The series' first episode received mixed reviews from Anime News Network's staff during the Fall 2024 season previews. Richard Eisenbeis was critical of the "motion comic" quality animation but praised Yoko Hikasa's performance as Ms. Tanaka, concluding that: "All in all, this isn't ever going to be considered a masterpiece. It looks far too rough for it to ever get any mainstream appeal. However, as a comedy, it did its job.

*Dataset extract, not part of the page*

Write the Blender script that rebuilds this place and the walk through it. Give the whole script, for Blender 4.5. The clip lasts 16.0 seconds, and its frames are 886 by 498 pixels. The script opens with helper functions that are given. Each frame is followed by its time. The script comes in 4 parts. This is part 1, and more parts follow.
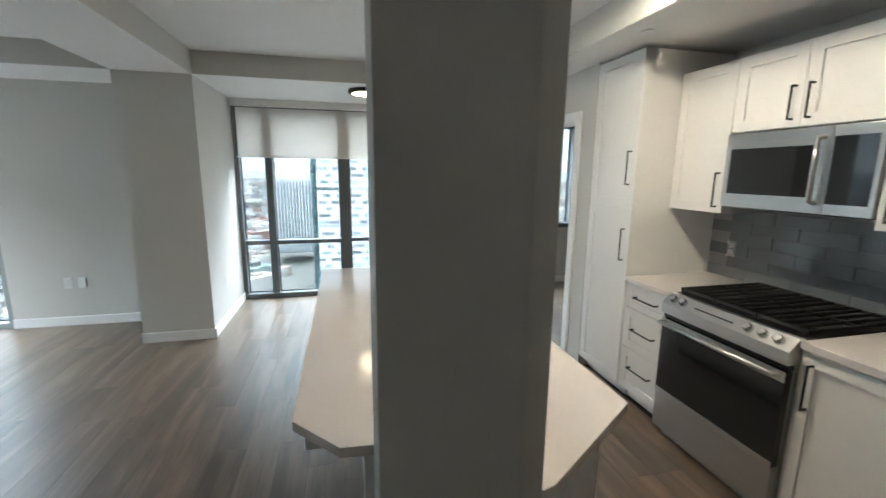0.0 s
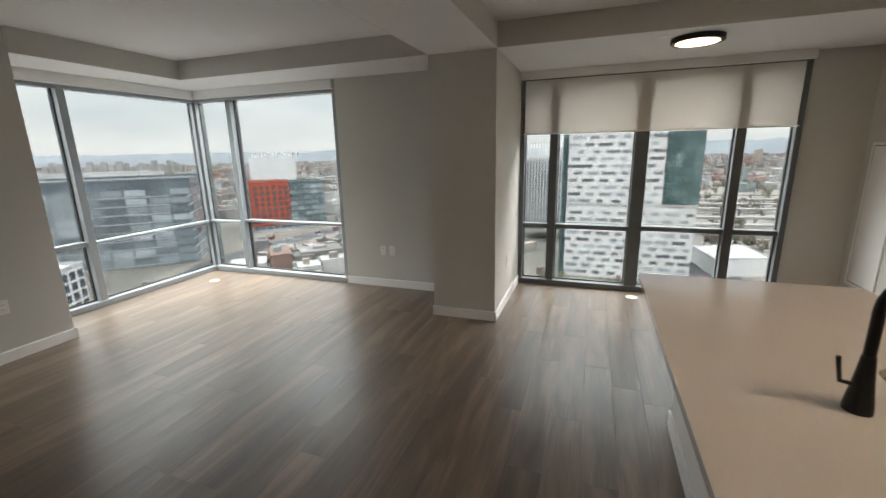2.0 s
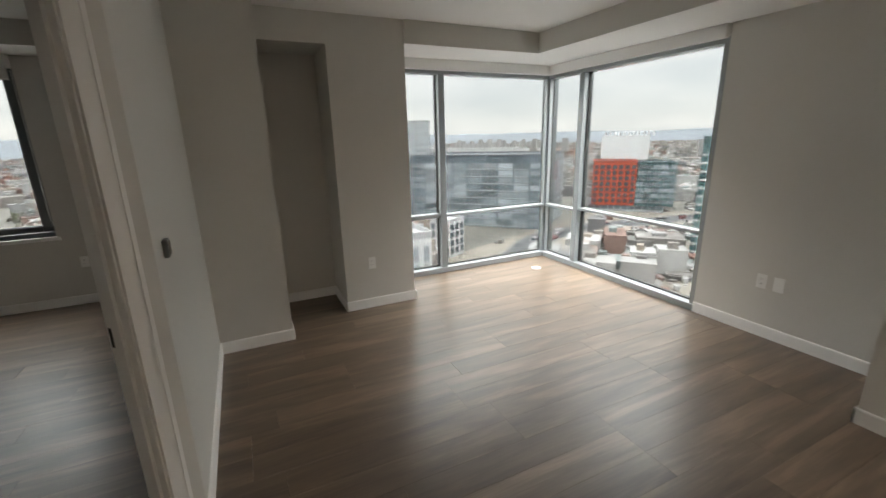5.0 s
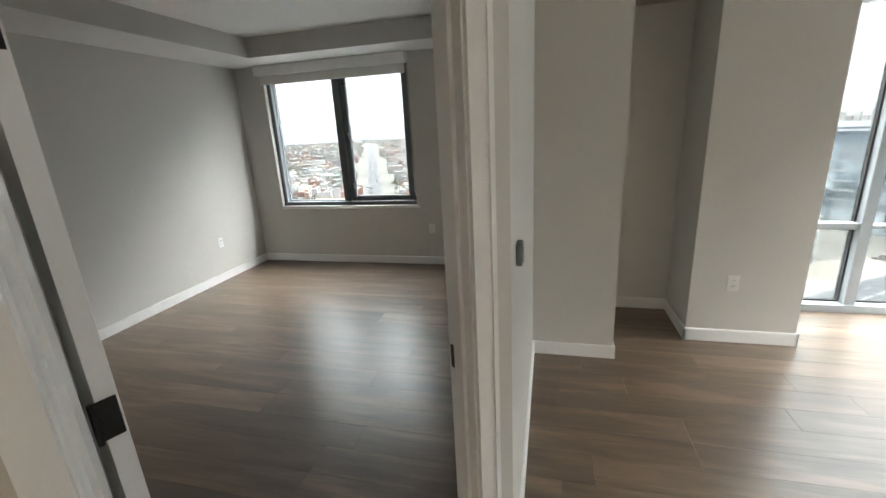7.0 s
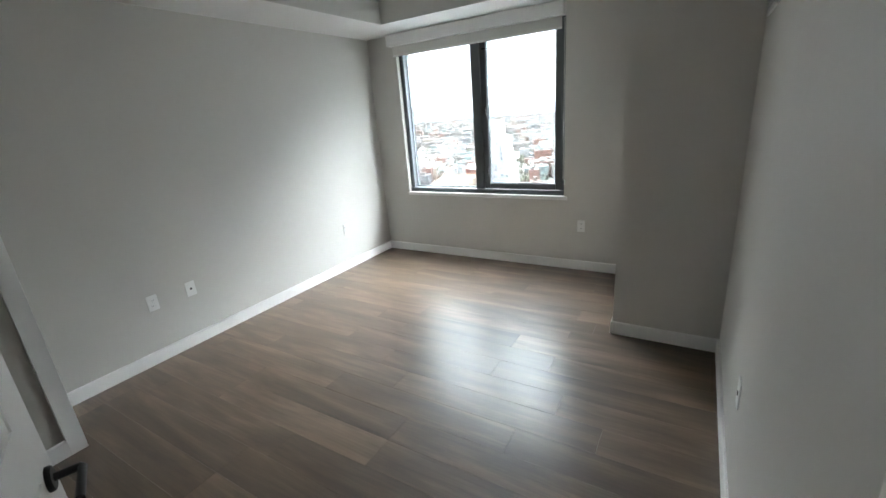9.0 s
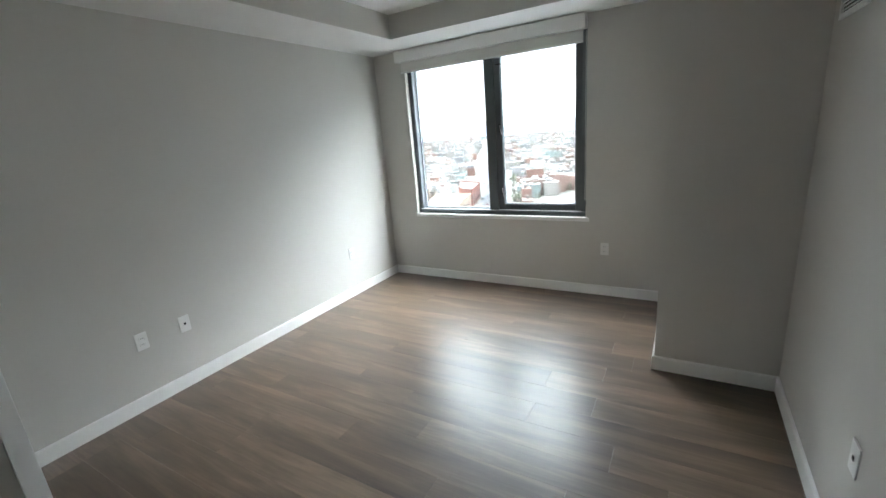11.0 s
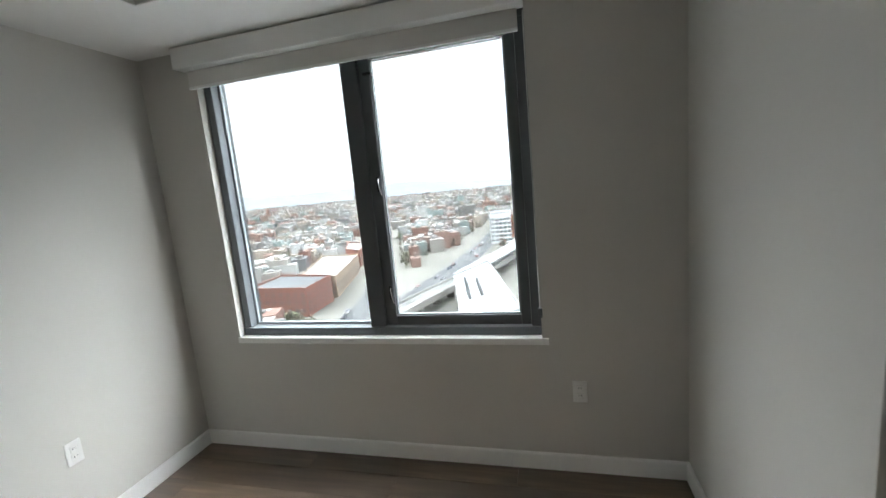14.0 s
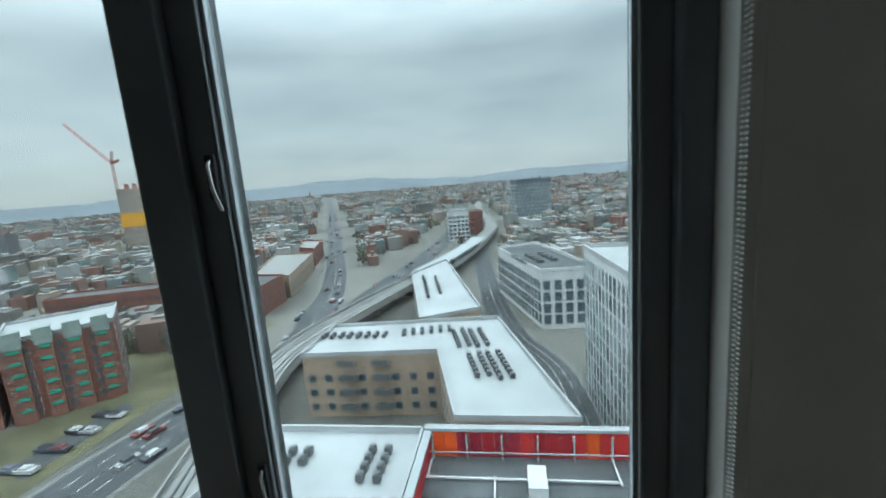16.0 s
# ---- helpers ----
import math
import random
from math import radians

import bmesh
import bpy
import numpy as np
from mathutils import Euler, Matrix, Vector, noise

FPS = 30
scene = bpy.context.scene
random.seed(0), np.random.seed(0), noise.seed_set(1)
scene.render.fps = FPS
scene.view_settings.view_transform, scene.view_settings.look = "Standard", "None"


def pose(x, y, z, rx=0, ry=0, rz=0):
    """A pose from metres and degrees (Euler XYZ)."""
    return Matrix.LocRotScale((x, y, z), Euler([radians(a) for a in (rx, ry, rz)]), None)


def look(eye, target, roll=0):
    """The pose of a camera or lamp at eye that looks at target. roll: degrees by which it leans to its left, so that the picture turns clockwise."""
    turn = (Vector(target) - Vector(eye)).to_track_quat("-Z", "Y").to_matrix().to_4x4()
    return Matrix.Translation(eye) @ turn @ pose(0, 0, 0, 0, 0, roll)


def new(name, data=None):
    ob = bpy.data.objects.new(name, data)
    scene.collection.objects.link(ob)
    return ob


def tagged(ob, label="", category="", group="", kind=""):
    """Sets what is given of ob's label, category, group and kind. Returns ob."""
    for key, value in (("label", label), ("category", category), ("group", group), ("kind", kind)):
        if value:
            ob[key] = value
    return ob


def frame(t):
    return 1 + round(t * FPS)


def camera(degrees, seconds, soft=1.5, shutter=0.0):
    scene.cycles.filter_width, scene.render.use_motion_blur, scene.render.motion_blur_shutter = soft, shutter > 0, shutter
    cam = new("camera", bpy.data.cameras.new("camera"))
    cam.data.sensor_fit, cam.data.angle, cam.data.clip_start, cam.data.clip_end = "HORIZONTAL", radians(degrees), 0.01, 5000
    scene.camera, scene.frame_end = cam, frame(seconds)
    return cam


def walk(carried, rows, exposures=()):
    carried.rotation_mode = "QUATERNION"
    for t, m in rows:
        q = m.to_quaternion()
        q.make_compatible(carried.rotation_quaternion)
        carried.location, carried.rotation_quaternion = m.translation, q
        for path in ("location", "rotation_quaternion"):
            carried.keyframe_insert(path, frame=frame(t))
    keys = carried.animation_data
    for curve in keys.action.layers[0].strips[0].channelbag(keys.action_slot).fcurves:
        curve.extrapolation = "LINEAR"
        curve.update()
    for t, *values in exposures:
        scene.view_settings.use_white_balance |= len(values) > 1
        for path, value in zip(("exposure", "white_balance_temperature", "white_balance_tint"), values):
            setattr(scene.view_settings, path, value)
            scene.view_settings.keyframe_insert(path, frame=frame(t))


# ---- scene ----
cam = camera(93.4, 16.0, soft=1.5, shutter=0.2)
# seconds, stops, kelvin, tint: the clip's own camera adapts as it turns
EXPOSURES = [(0.0, 1.4, 5750, 4), (0.5, 1.05, 5850, 5), (1.0, 0.8, 6700, 10), (1.5, 0.55, 6850, 11), (3.0, 0.44, 7050, 13), (5.5, 0.62, 7100, 13), (6.5, 1.05, 7050, 12), (7.0, 1.5, 6750, 10), (8.0, 1.9, 6400, 9), (9.0, 2.1, 6300, 9),
             (12.5, 1.88, 6250, 8), (13.5, 1.6, 6350, 9), (14.5, 0.95, 6750, 10), (15.0, 0.4, 6850, 10), (15.5, 0.0, 5850, 0), (16.0, -0.15, 5850, -3)]
PATH = [
    (0, (0.187, 0.014, 1.619), (0.644, 1.927, 1.257), 0.6),
    (0.5, (0.09, 0.144, 1.601), (0.18, 2.101, 1.2), 0.1),
    (1, (0.022, 0.32, 1.603), (-0.206, 2.26, 1.174), -0.5),
    (1.5, (-0.113, 0.449, 1.589), (-0.582, 2.342, 1.144), -0.9),
    (2, (-0.248, 0.576, 1.617), (-0.908, 2.407, 1.158), -1.2),
    (2.5, (-0.347, 0.711, 1.598), (-1.173, 2.473, 1.133), -1.3),
    (3, (-0.456, 0.881, 1.602), (-1.447, 2.553, 1.129), -1.7),
    (5.5, (-0.981, 1.344, 1.627), (-2.855, 1.803, 1.1), -1.9),
    (6, (-1.134, 1.263, 1.621), (-3.061, 1.321, 1.091), -2.7),
    (6.5, (-1.29, 1.167, 1.611), (-3.198, 0.908, 1.069), -2.9),
    (7, (-1.526, 1.1, 1.613), (-3.384, 0.611, 1.058), -3.2),
    (7.5, (-1.693, 0.996, 1.6), (-3.506, 0.378, 1.025), -3.3),
    (8, (-1.905, 0.82, 1.589), (-3.682, 0.124, 0.989), -3.8),
    (8.5, (-2.092, 0.72, 1.593), (-3.802, -0.101, 0.96), -4.4),
    (9, (-2.221, 0.648, 1.608), (-3.835, -0.359, 0.99), -4.6),
    (11.5, (-2.473, 0.226, 1.601), (-4.165, -0.717, 1.106), -4.4),
    (12, (-2.722, 0.097, 1.605), (-4.497, -0.717, 1.174), -4.8),
    (12.5, (-3.094, -0.034, 1.611), (-4.93, -0.74, 1.247), -5.1),
    (13, (-3.464, -0.175, 1.594), (-5.333, -0.809, 1.267), -5.4),
    (13.5, (-3.776, -0.275, 1.552), (-5.669, -0.849, 1.253), -5.3),
    (14, (-4.18, -0.372, 1.571), (-6.091, -0.877, 1.263), -5.4),
    (14.5, (-4.55, -0.484, 1.528), (-6.474, -0.934, 1.223), -5.5),
    (15, (-4.92, -0.564, 1.497), (-6.86, -0.966, 1.213), -5.3),
    (15.5, (-5.282, -0.664, 1.549), (-7.227, -0.979, 1.211), -4.9),
    (16, (-5.649, -0.755, 1.567), (-7.596, -1.064, 1.231), -4.6),
]
walk(cam, [(t, look(eye, target, roll)) for t, eye, target, roll in PATH], EXPOSURES)

# ---- world and daylight: an overcast sky, brighter overhead ----
world = bpy.data.worlds.new("world")
scene.world = world
world.use_nodes = True
wn, wl = world.node_tree.nodes, world.node_tree.links
wn.clear()
SKY_STRENGTH = 9.2


def wnode(kind, **values):
    n = wn.new(kind)
    for k, v in values.items():
        n.inputs[k].default_value = v
    return n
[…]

I laughed a lot and will continue watching as long as I continue to do so." Caitlin Moore criticized the "limited animation" for removing the series' comedy potential and felt that Ms. Tanaka's mishaps were "not relatable enough to feel like it's funny because it's true." Rebecca Silverman was also critical of the "choppy and cheap-feeling" presentation and "downright ugly" animation, and was turned off by the "obnoxious characters and storyline". James Beckett found the episode "earnestly pathetic" with its "memorably terrible visuals" and Hikasa's "genuinely charming and energetic performance". Fellow ANN editor Jeremy Tauber reviewed the complete anime series and gave it an overall B grade. While critiquing that the first three episodes felt awkward in places, the humor and direction did not consistently deliver and the "unorthodox nature" will put off regular rom-com viewers, he praised the crude animation and direction for giving the story an "oddball charm", some "slower tender moments" breathing believability into the main couple's chemistry, and the "well-composed" soundtrack, concluding that: "For better or worse, you won't find an anime this season that looks and feels this unique. I'd like to think it's for the better."